:: EXERCISE DIRECTIONS ::
Word for word, copy all the data and drop the pictures.

(begin)

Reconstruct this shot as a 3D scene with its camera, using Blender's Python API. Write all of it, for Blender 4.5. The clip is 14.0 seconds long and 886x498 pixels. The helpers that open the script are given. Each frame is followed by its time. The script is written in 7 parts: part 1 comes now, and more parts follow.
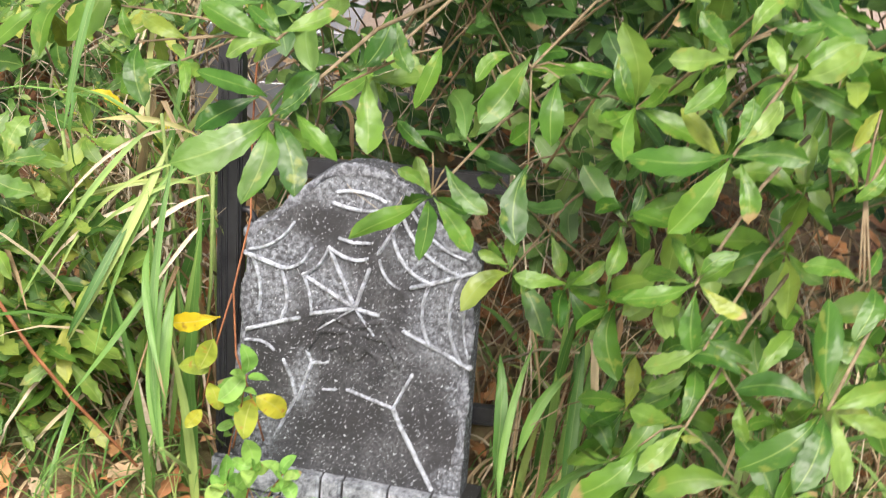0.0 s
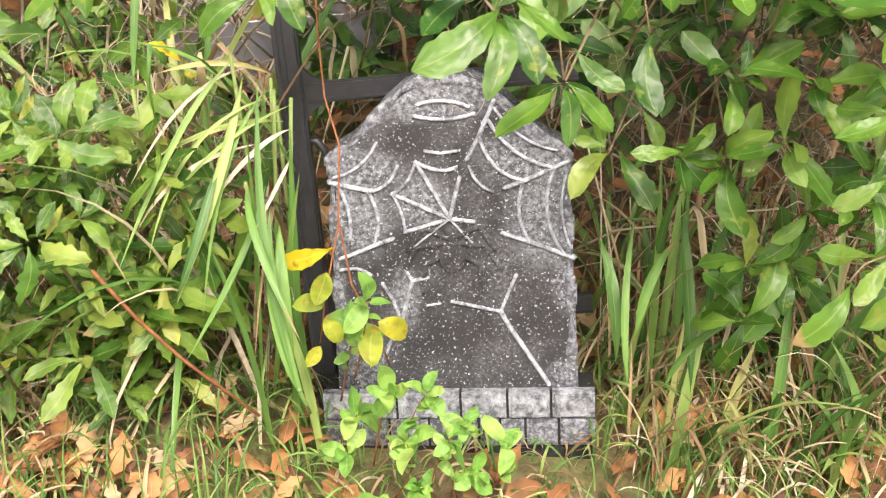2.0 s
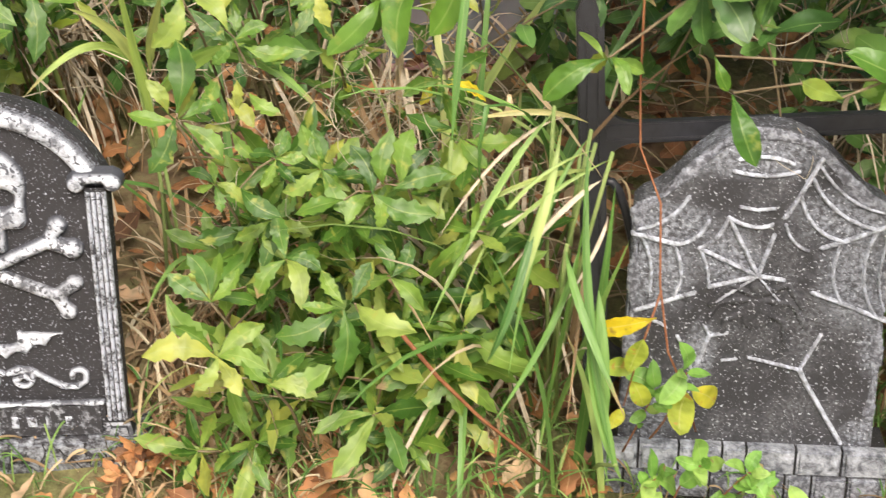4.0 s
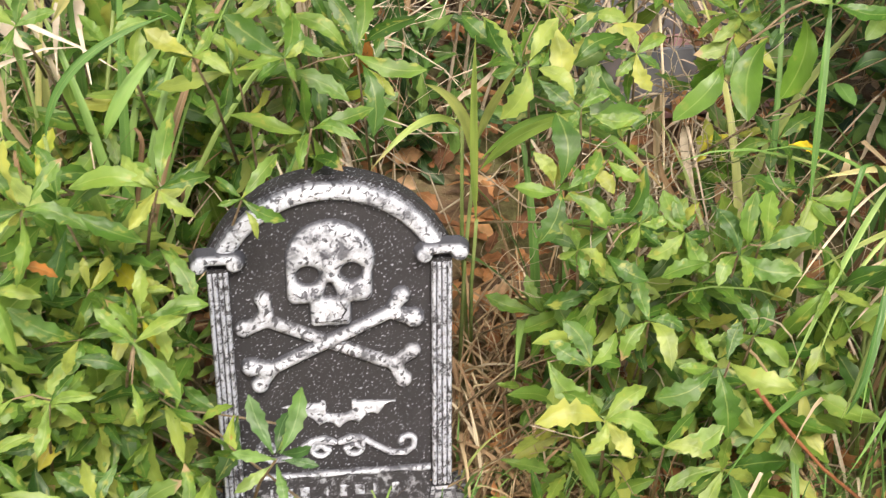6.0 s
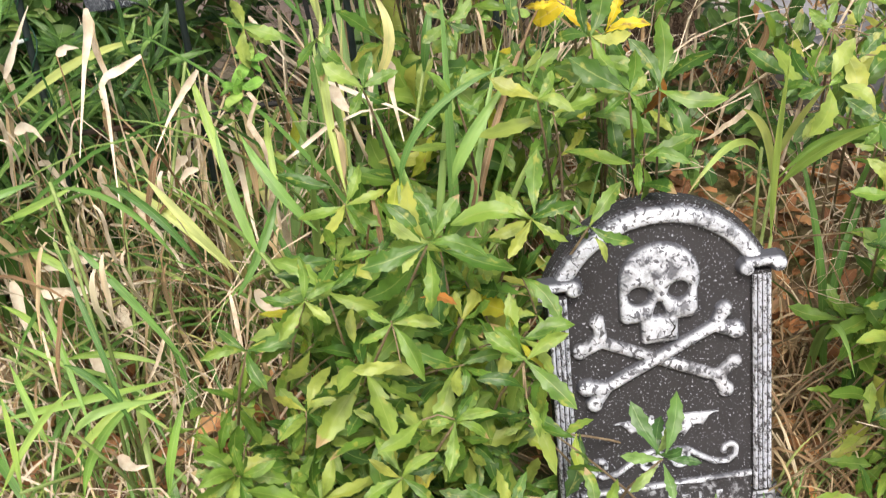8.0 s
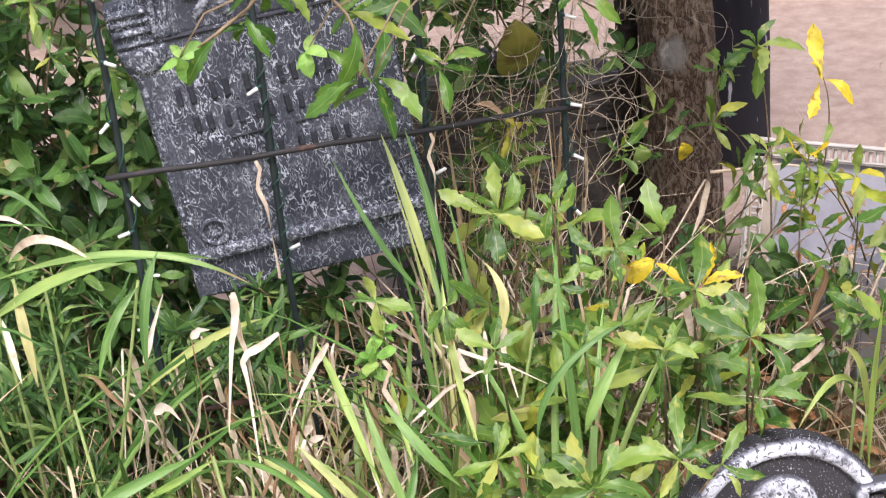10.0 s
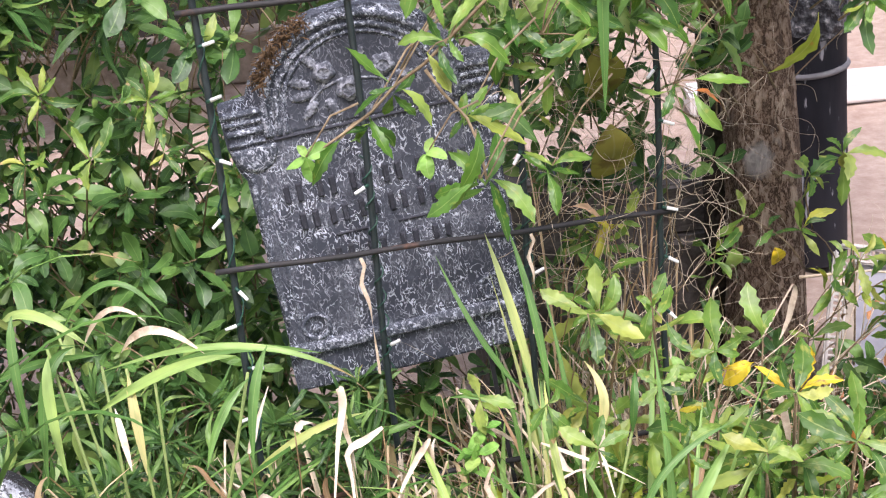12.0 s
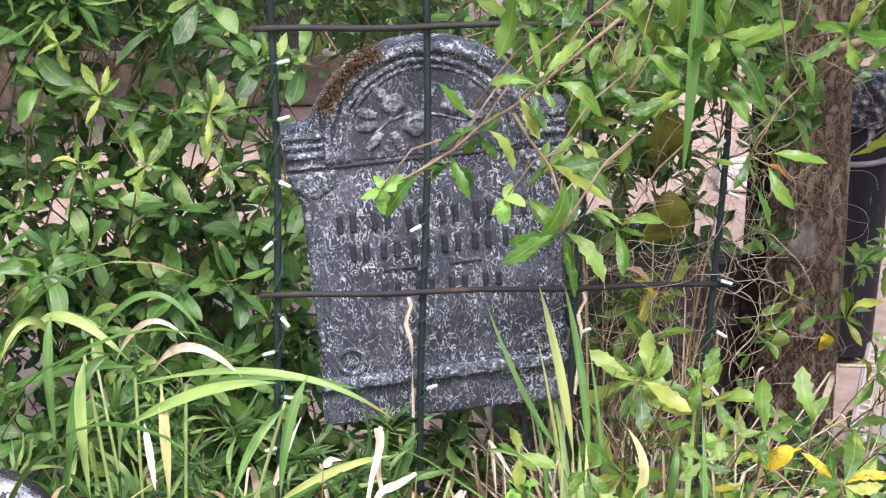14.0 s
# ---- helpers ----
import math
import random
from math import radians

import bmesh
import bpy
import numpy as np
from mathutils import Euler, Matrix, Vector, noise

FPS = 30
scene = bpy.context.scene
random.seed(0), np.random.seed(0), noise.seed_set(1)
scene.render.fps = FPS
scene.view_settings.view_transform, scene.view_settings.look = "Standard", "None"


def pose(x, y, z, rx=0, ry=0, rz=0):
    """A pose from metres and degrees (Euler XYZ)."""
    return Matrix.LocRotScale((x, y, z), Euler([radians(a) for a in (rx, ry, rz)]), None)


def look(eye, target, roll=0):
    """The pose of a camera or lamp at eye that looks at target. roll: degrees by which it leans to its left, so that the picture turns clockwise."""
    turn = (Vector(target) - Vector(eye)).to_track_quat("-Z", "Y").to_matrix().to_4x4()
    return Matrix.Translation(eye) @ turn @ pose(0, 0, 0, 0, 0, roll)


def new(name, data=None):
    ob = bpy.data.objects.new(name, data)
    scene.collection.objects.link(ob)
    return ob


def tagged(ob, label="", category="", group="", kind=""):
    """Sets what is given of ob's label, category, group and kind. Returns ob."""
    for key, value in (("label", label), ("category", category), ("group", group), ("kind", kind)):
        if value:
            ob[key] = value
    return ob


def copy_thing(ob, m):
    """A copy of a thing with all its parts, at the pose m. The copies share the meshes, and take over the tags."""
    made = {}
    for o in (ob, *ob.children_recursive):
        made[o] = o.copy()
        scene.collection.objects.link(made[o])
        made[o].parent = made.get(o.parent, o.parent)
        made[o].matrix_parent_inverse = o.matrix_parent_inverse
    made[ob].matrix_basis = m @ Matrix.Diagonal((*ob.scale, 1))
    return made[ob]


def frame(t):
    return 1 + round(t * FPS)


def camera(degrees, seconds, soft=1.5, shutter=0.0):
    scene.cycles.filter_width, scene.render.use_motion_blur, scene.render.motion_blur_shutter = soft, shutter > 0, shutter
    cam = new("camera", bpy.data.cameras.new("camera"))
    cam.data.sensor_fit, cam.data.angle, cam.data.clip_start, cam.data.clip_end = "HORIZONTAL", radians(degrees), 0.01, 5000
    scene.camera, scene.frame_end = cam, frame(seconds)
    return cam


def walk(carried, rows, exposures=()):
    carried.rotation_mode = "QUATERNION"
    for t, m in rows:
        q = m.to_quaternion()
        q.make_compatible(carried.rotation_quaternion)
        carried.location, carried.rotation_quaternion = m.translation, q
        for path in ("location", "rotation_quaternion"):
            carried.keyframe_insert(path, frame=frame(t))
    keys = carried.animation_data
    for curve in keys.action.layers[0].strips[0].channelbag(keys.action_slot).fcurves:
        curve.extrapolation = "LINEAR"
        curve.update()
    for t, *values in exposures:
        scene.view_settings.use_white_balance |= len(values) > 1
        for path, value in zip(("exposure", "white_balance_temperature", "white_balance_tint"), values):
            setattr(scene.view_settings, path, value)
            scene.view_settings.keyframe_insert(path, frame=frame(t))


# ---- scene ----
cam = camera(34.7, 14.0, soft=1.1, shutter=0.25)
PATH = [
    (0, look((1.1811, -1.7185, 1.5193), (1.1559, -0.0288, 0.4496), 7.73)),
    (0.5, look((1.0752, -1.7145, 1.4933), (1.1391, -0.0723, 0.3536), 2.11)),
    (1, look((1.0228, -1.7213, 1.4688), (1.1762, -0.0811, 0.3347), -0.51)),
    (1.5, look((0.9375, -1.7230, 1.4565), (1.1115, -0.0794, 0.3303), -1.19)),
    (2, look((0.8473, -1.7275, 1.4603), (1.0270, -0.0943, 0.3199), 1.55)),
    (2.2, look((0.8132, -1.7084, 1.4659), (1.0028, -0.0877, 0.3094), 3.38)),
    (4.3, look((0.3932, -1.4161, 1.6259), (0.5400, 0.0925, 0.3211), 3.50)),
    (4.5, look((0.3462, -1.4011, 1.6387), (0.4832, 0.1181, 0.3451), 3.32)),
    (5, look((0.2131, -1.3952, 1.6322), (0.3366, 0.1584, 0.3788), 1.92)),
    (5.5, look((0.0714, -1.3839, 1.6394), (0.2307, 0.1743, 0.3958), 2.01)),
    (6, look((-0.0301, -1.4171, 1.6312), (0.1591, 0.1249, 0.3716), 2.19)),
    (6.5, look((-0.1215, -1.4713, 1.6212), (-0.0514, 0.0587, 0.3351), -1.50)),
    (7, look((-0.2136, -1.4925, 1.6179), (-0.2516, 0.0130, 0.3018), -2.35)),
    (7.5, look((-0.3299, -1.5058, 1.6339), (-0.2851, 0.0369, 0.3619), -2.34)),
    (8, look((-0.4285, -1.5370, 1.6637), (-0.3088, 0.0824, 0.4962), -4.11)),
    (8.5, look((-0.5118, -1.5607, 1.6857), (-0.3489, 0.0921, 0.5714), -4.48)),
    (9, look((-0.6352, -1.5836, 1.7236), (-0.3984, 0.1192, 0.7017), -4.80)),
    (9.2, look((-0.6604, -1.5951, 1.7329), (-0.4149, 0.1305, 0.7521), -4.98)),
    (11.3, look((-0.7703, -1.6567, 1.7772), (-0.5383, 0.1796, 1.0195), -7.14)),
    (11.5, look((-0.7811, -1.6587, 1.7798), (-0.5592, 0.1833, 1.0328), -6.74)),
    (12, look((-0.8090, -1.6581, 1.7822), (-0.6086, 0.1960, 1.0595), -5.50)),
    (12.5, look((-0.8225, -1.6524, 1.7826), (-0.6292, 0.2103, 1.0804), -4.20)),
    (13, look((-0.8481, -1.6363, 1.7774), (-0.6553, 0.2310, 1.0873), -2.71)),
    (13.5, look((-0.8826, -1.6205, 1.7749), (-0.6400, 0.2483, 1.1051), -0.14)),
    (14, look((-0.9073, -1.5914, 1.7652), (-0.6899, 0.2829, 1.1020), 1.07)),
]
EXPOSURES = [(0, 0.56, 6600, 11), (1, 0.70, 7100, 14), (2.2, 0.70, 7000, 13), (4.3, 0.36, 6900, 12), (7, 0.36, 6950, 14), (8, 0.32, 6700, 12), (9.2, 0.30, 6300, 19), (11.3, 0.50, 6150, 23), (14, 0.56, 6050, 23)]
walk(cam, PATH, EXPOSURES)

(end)

:: COMPLETE OUTPUT ::
Reconstruct this shot as a 3D scene with its camera, using Blender's Python API. Write all of it, for Blender 4.5. The clip is 14.0 seconds long and 886x498 pixels. The helpers that open the script are given. Each frame is followed by its time. The script is written in 7 parts: part 1 comes now, and more parts follow.
0.0 s
2.0 s
4.0 s
6.0 s
8.0 s
10.0 s
12.0 s
14.0 s
# ---- helpers ----
import math
import random
from math import radians

import bmesh
import bpy
import numpy as np
from mathutils import Euler, Matrix, Vector, noise

FPS = 30
scene = bpy.context.scene
random.seed(0), np.random.seed(0), noise.seed_set(1)
scene.render.fps = FPS
scene.view_settings.view_transform, scene.view_settings.look = "Standard", "None"


def pose(x, y, z, rx=0, ry=0, rz=0):
    """A pose from metres and degrees (Euler XYZ)."""
    return Matrix.LocRotScale((x, y, z), Euler([radians(a) for a in (rx, ry, rz)]), None)


def look(eye, target, roll=0):
    """The pose of a camera or lamp at eye that looks at target. roll: degrees by which it leans to its left, so that the picture turns clockwise."""
    turn = (Vector(target) - Vector(eye)).to_track_quat("-Z", "Y").to_matrix().to_4x4()
    return Matrix.Translation(eye) @ turn @ pose(0, 0, 0, 0, 0, roll)


def new(name, data=None):
    ob = bpy.data.objects.new(name, data)
    scene.collection.objects.link(ob)
    return ob


def tagged(ob, label="", category="", group="", kind=""):
    """Sets what is given of ob's label, category, group and kind. Returns ob."""
    for key, value in (("label", label), ("category", category), ("group", group), ("kind", kind)):
        if value:
            ob[key] = value
    return ob


def copy_thing(ob, m):
    """A copy of a thing with all its parts, at the pose m. The copies share the meshes, and take over the tags."""
    made = {}
    for o in (ob, *ob.children_recursive):
        made[o] = o.copy()
        scene.collection.objects.link(made[o])
        made[o].parent = made.get(o.parent, o.parent)
        made[o].matrix_parent_inverse = o.matrix_parent_inverse
    made[ob].matrix_basis = m @ Matrix.Diagonal((*ob.scale, 1))
    return made[ob]


def frame(t):
    return 1 + round(t * FPS)


def camera(degrees, seconds, soft=1.5, shutter=0.0):
    scene.cycles.filter_width, scene.render.use_motion_blur, scene.render.motion_blur_shutter = soft, shutter > 0, shutter
    cam = new("camera", bpy.data.cameras.new("camera"))
    cam.data.sensor_fit, cam.data.angle, cam.data.clip_start, cam.data.clip_end = "HORIZONTAL", radians(degrees), 0.01, 5000
    scene.camera, scene.frame_end = cam, frame(seconds)
    return cam


def walk(carried, rows, exposures=()):
    carried.rotation_mode = "QUATERNION"
    for t, m in rows:
        q = m.to_quaternion()
        q.make_compatible(carried.rotation_quaternion)
        carried.location, carried.rotation_quaternion = m.translation, q
        for path in ("location", "rotation_quaternion"):
            carried.keyframe_insert(path, frame=frame(t))
    keys = carried.animation_data
    for curve in keys.action.layers[0].strips[0].channelbag(keys.action_slot).fcurves:
        curve.extrapolation = "LINEAR"
        curve.update()
    for t, *values in exposures:
        scene.view_settings.use_white_balance |= len(values) > 1
        for path, value in zip(("exposure", "white_balance_temperature", "white_balance_tint"), values):
            setattr(scene.view_settings, path, value)
            scene.view_settings.keyframe_insert(path, frame=frame(t))


# ---- scene ----
cam = camera(34.7, 14.0, soft=1.1, shutter=0.25)
PATH = [
    (0, look((1.1811, -1.7185, 1.5193), (1.1559, -0.0288, 0.4496), 7.73)),
    (0.5, look((1.0752, -1.7145, 1.4933), (1.1391, -0.0723, 0.3536), 2.11)),
    (1, look((1.0228, -1.7213, 1.4688), (1.1762, -0.0811, 0.3347), -0.51)),
    (1.5, look((0.9375, -1.7230, 1.4565), (1.1115, -0.0794, 0.3303), -1.19)),
    (2, look((0.8473, -1.7275, 1.4603), (1.0270, -0.0943, 0.3199), 1.55)),
    (2.2, look((0.8132, -1.7084, 1.4659), (1.0028, -0.0877, 0.3094), 3.38)),
    (4.3, look((0.3932, -1.4161, 1.6259), (0.5400, 0.0925, 0.3211), 3.50)),
    (4.5, look((0.3462, -1.4011, 1.6387), (0.4832, 0.1181, 0.3451), 3.32)),
    (5, look((0.2131, -1.3952, 1.6322), (0.3366, 0.1584, 0.3788), 1.92)),
    (5.5, look((0.0714, -1.3839, 1.6394), (0.2307, 0.1743, 0.3958), 2.01)),
    (6, look((-0.0301, -1.4171, 1.6312), (0.1591, 0.1249, 0.3716), 2.19)),
    (6.5, look((-0.1215, -1.4713, 1.6212), (-0.0514, 0.0587, 0.3351), -1.50)),
    (7, look((-0.2136, -1.4925, 1.6179), (-0.2516, 0.0130, 0.3018), -2.35)),
    (7.5, look((-0.3299, -1.5058, 1.6339), (-0.2851, 0.0369, 0.3619), -2.34)),
    (8, look((-0.4285, -1.5370, 1.6637), (-0.3088, 0.0824, 0.4962), -4.11)),
    (8.5, look((-0.5118, -1.5607, 1.6857), (-0.3489, 0.0921, 0.5714), -4.48)),
    (9, look((-0.6352, -1.5836, 1.7236), (-0.3984, 0.1192, 0.7017), -4.80)),
    (9.2, look((-0.6604, -1.5951, 1.7329), (-0.4149, 0.1305, 0.7521), -4.98)),
    (11.3, look((-0.7703, -1.6567, 1.7772), (-0.5383, 0.1796, 1.0195), -7.14)),
    (11.5, look((-0.7811, -1.6587, 1.7798), (-0.5592, 0.1833, 1.0328), -6.74)),
    (12, look((-0.8090, -1.6581, 1.7822), (-0.6086, 0.1960, 1.0595), -5.50)),
    (12.5, look((-0.8225, -1.6524, 1.7826), (-0.6292, 0.2103, 1.0804), -4.20)),
    (13, look((-0.8481, -1.6363, 1.7774), (-0.6553, 0.2310, 1.0873), -2.71)),
    (13.5, look((-0.8826, -1.6205, 1.7749), (-0.6400, 0.2483, 1.1051), -0.14)),
    (14, look((-0.9073, -1.5914, 1.7652), (-0.6899, 0.2829, 1.1020), 1.07)),
]
EXPOSURES = [(0, 0.56, 6600, 11), (1, 0.70, 7100, 14), (2.2, 0.70, 7000, 13), (4.3, 0.36, 6900, 12), (7, 0.36, 6950, 14), (8, 0.32, 6700, 12), (9.2, 0.30, 6300, 19), (11.3, 0.50, 6150, 23), (14, 0.56, 6050, 23)]
walk(cam, PATH, EXPOSURES)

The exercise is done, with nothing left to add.